Als Unterstützung riefen die
Europaratsparlamentarier die russischen Behörden auf, ihre auf
dem OSZE-Gipfel in Istanbul vor fünf Jahren eingegangenen
Verpflichtungen umzusetzen und ihre Truppen aus Georgien abzuziehen
sowie ihre Militärstützpunkte zu
schließen.
Neben dieser außenpolitischen
Priorität aber haben die innenpolitischen Herausforderungen
Vorrang. Zu seinem Reformprogramm, das er sofort nach der
Regierungsbildung angehen will, gehört vor allem die
Bekämpfung der Korruption. Bei den Reformen werde er keine
Kompromisse eingehen. Es gehe darum, mit der großen
Unterstützung des Volkes die Probleme mit voller Kraft
anzugehen. Weitere Herausforderungen stellten die Liberalisierung
der Wirtschaft, die Schaffung einer Selbstverwaltung und die
Bekämpfung der Armut dar.

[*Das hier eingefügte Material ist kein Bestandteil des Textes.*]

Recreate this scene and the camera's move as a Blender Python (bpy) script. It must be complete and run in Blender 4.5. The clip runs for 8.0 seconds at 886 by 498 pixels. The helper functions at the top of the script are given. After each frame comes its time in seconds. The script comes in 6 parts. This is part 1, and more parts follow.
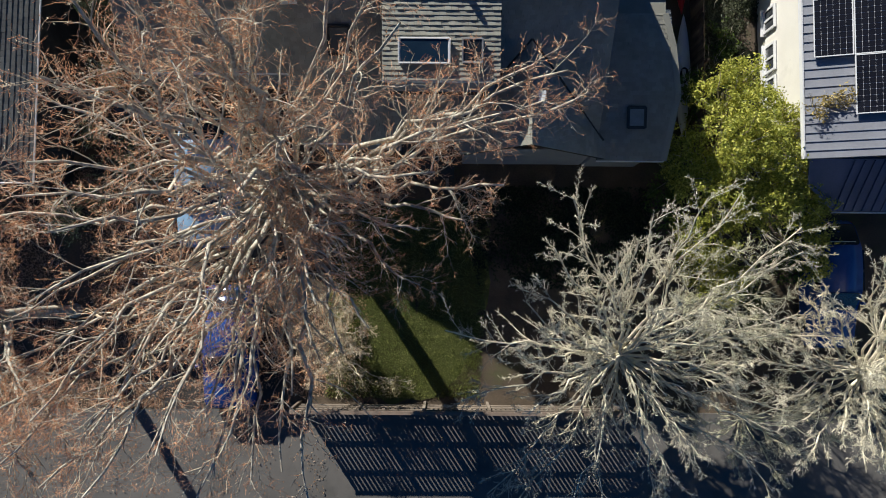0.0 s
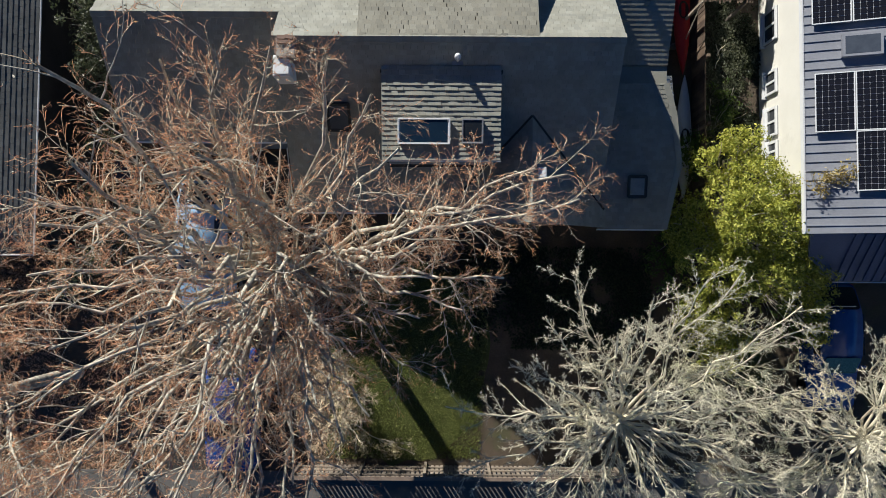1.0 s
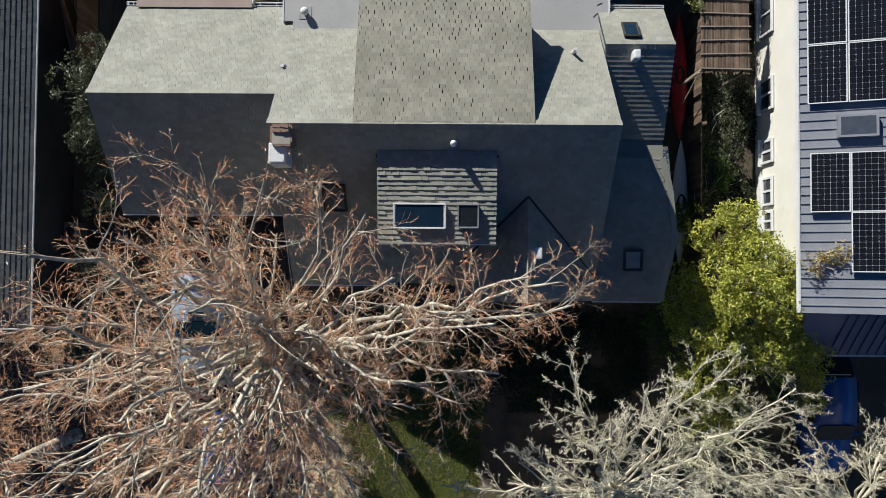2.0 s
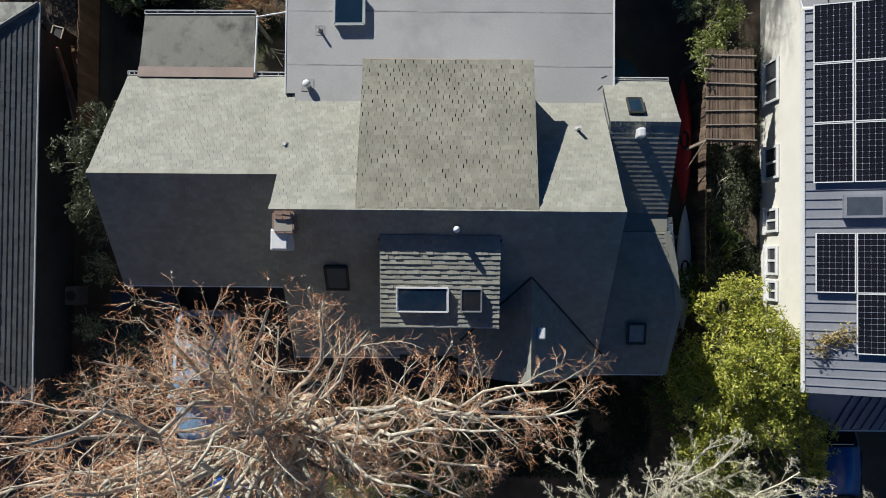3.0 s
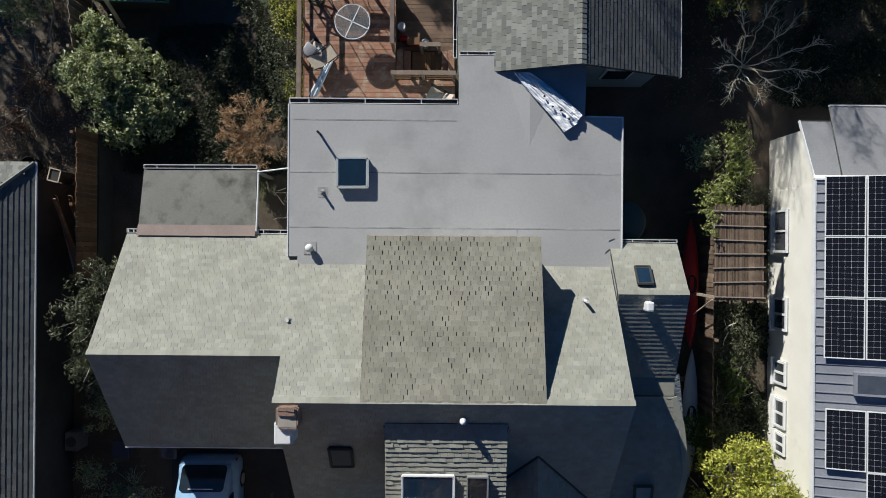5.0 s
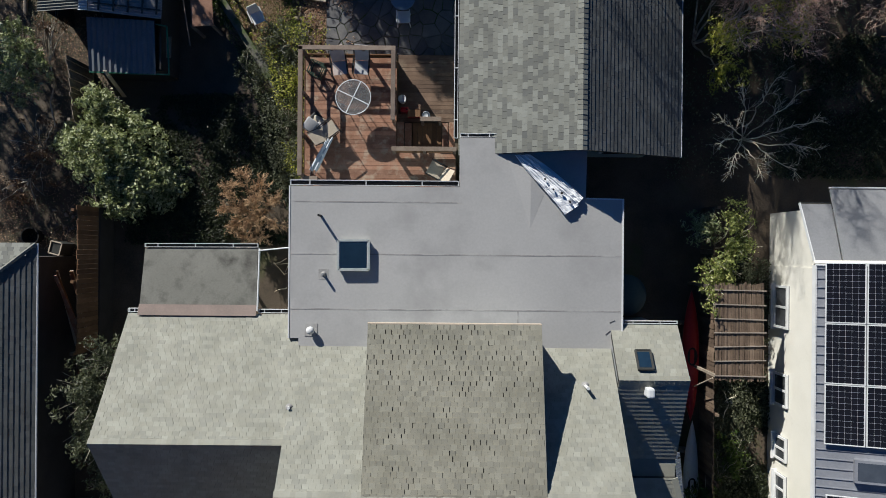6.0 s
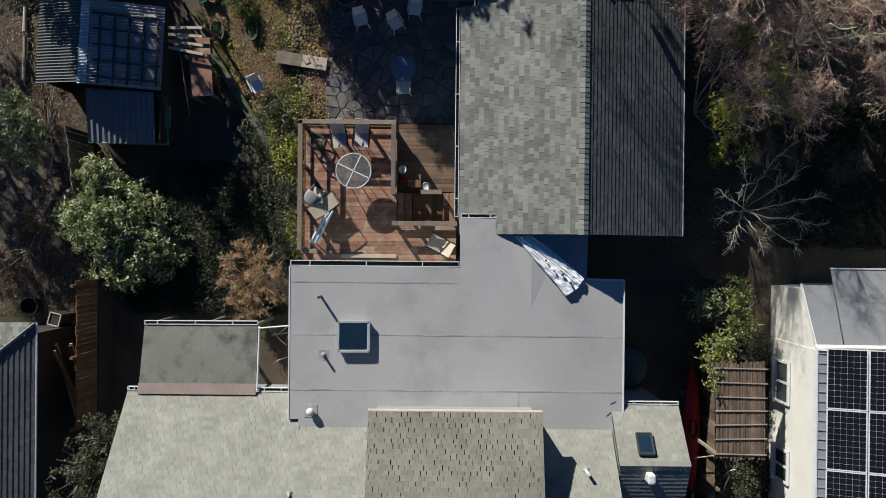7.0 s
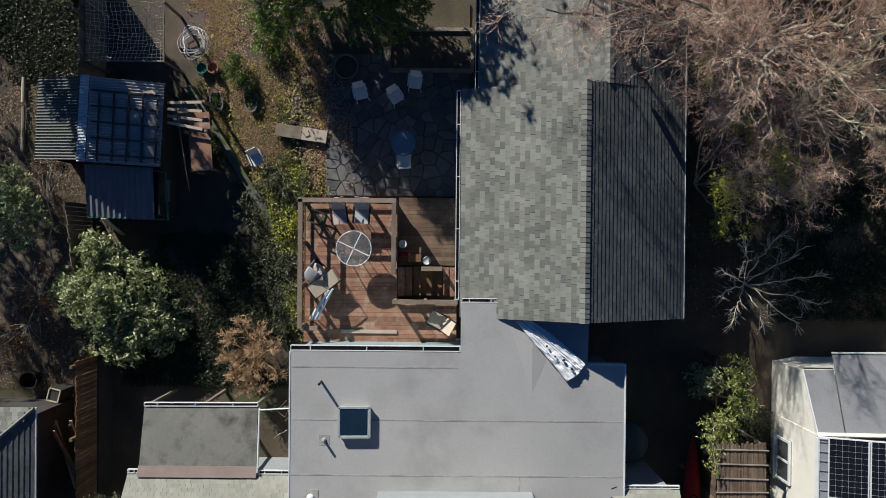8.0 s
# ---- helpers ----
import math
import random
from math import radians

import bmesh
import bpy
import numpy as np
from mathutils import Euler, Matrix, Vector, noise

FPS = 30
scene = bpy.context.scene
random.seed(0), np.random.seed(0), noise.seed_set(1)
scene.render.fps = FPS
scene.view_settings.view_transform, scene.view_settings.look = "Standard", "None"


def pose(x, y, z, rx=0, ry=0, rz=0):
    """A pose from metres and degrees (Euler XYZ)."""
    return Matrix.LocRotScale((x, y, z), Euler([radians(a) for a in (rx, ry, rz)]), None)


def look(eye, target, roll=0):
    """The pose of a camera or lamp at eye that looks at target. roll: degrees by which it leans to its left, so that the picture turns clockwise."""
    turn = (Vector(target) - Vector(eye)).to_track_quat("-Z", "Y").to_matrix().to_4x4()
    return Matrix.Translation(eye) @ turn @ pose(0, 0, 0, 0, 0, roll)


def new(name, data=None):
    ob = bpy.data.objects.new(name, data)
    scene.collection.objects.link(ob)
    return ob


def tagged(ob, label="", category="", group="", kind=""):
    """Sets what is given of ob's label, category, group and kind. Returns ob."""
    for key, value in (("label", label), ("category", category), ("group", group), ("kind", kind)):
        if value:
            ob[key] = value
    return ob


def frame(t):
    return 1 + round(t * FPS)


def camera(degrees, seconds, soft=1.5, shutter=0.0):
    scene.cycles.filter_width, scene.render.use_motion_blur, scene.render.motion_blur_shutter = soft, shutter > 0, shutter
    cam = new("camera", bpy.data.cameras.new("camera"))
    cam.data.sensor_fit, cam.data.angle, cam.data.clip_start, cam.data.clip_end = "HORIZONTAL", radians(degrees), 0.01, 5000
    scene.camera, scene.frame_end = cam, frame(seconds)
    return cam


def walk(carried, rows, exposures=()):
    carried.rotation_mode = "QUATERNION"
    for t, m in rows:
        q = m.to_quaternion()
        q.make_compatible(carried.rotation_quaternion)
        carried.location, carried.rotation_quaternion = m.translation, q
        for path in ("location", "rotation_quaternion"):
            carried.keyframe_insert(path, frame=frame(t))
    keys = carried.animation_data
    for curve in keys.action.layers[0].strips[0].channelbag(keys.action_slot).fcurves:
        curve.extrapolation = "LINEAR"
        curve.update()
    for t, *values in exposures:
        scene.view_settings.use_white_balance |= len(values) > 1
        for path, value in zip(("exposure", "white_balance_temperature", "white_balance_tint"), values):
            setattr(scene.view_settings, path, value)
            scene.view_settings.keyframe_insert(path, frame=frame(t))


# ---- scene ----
cam = camera(65.5, 8.0, soft=0.9)

PATH = [
    (0, 0.408, -9.551, 23.207, 3.033, 0.051, 0.452),
    (0.5, 0.396, -8.372, 23.271, 2.632, 0.093, 0.441),
    (1, 0.423, -7.138, 23.325, 2.159, 0.164, 0.362),
    (1.5, 0.471, -5.929, 23.414, 1.788, 0.129, 0.372),
    (2, 0.501, -4.712, 23.455, 1.534, 0.101, 0.369),
    (3.3, 0.384, -1.59, 23.351, 0.834, 0.177, 0.584),
    (3.5, 0.354, -1.09, 23.301, 0.752, 0.185, 0.613),
    (4, 0.258, 0.156, 23.187, 0.538, 0.119, 0.584),
    (4.5, 0.2, 1.5, 23.161, 0.164, 0.043, 0.553),
    (4.7, 0.191, 2.061, 23.159, -0.059, -0.003, 0.485),
    (5.8, 0.138, 4.735, 23.165, 0.003, -0.0, 0.517),
    (6, 0.13, 5.218, 23.18, -0.052, -0.013, 0.502),
    (6.5, 0.104, 6.413, 23.143, -0.11, -0.037, 0.514),
    (7, 0.078, 7.613, 23.11, -0.219, -0.06, 0.558),
    (7.5, 0.043, 8.855, 23.054, -0.374, -0.109, 0.559),
    (8, -0.001, 10.098, 23.046, -0.333, -0.168, 0.518),
]
walk(cam, [(t, pose(*place)) for t, *place in PATH], exposures=[(0.0, 0.68, 5900, 10), (2.0, 0.62, 5800, 9), (4.5, 0.52, 5760, 9), (8.0, 0.50, 5880, 9)])

# ---- sky, sun ----
SUN_TO = Vector((-1.32, 1.98, 1.0)).normalized()
world = bpy.data.worlds.new("sky")
scene.world = world
world.use_nodes = True
wn = world.node_tree
wn.nodes.clear()
sky = wn.nodes.new("ShaderNodeTexSky")
sky.sky_type = "NISHITA"
sky.sun_disc = False
sky.dust_density = 0.3
sky.ozone_density = 5.0
sky.sun_elevation = math.asin(SUN_TO.z)
sky.sun_rotation = math.atan2(SUN_TO.x, SUN_TO.y)
sky_bg = wn.nodes.new("ShaderNodeBackground")
sky_bg.inputs["Strength"].default_value = 0.021
sky_out = wn.nodes.new("ShaderNodeOutputWorld")
sky_tint = wn.nodes.new("ShaderNodeMix")
sky_tint.data_type, sky_tint.blend_type = "RGBA", "MULTIPLY"
sky_tint.inputs["Factor"].default_value = 1.0
sky_tint.inputs[7].default_value = (0.44, 1.0, 1.45, 1)
wn.links.new(sky.outputs["Color"], sky_tint.inputs[6])
wn.links.new(sky_tint.outputs[2], sky_bg.inputs["Color"])
wn.links.new(sky_bg.outputs["Background"], sky_out.inputs["Surface"])
sun_data = bpy.data.lights.new("sun", "SUN")
sun_data.energy = 4.6
sun_data.angle = radians(0.53)
sun_data.color = (1.0, 0.905, 0.755)
sun = new("sun", sun_data)
sun.matrix_world = look((-26, 40, 20), (-26 - SUN_TO.x, 40 - SUN_TO.y, 20 - SUN_TO.z))

# ---- materials ----
def ramp_nodes(nt, fac, stops):
    r = nt.nodes.new("ShaderNodeValToRGB")
    while len(r.color_ramp.elements) < len(stops):
        r.color_ramp.elements.new(0.5)
    for el, (p, c) in zip(r.color_ramp.elements, stops):
        el.position = p
        el.color = (*c, 1)
    nt.links.new(fac, r.inputs["Fac"])
    return r.outputs["Color"]


def noise_node(nt, vec, scale, detail=4.0, rough=0.6):
    n = nt.nodes.new("ShaderNodeTexNoise")
    n.inputs["Scale"].default_value = scale
    n.inputs["Detail"].default_value = detail
    n.inputs["Roughness"].default_value = rough
    nt.links.new(vec, n.inputs["Vector"])
    return n.outputs["Fac"]


def mix_color(nt, a, b, fac, mode="MIX"):
    m = nt.nodes.new("ShaderNodeMix")
    m.data_type, m.blend_type = "RGBA", mode
    for sock, val in ((m.inputs["Factor"], fac), (m.inputs[6], a), (m.inputs[7], b)):
        if isinstance(val, (int, float)):
            sock.default_value = val
        elif isinstance(val, tuple):
            sock.default_value = (*val, 1)
        else:
            nt.links.new(val, sock)
    return m.outputs[2]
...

Dabei zählt Saakaschwili auch
auf die ins Ausland abgewanderten Landsleute, die er zur
Rückkehr nach Georgien aufforderte.
Der 36 Jahre alte Saakaschwili, der fünf
Sprachen fließend spricht und in Straßburg
äußert selbstbewusst auftrat, aber sich für jede
Diskussion offen zeigte, war erst am 4. Januar mit 96 Prozent der
Stimmen in einer demokratisch einwandfreien Wahl zum neuen
Präsidenten gewählt worden. Am 22. November 2003 hatte er
seinen einstigen Ziehvater Eduard Schewardnadse, dem er Wahlbetrug
vorwarf, mit der Organisation friedlicher Demonstrationen zum
Rücktritt gezwungen.
Nach seinem Rücktritt als früherer
Justizminister war er zu einem der schärfsten Kritiker seines
Mentors geworden. Michail Saakaschwili gründete mit der
Nationale Bewegung seine eigene Partei, die insbesondere mit dem
Kampf gegen die Armut, Korruption und Vetternwirtschaft als ihren
Hauptzielen um die Unterstützung der Menschen geworben
hatte.
Die Parlamentarische Versammlung des
Europarats forderte das Parlament in Georgien auf, noch vor den
für den 28. März 2004 angesetzten Parlamentswahlen eine
Änderung des Wahlgesetzes vorzunehmen. Dabei seien die
Wahlverfahren zu vereinfachen und der Grundsatz des
Wahlgeheimnisses müsse garantiert werden. Auch die
Zusammensetzung der Wahlkommission müsse geändert werden,
damit alle politischen Kräfte vertreten seien.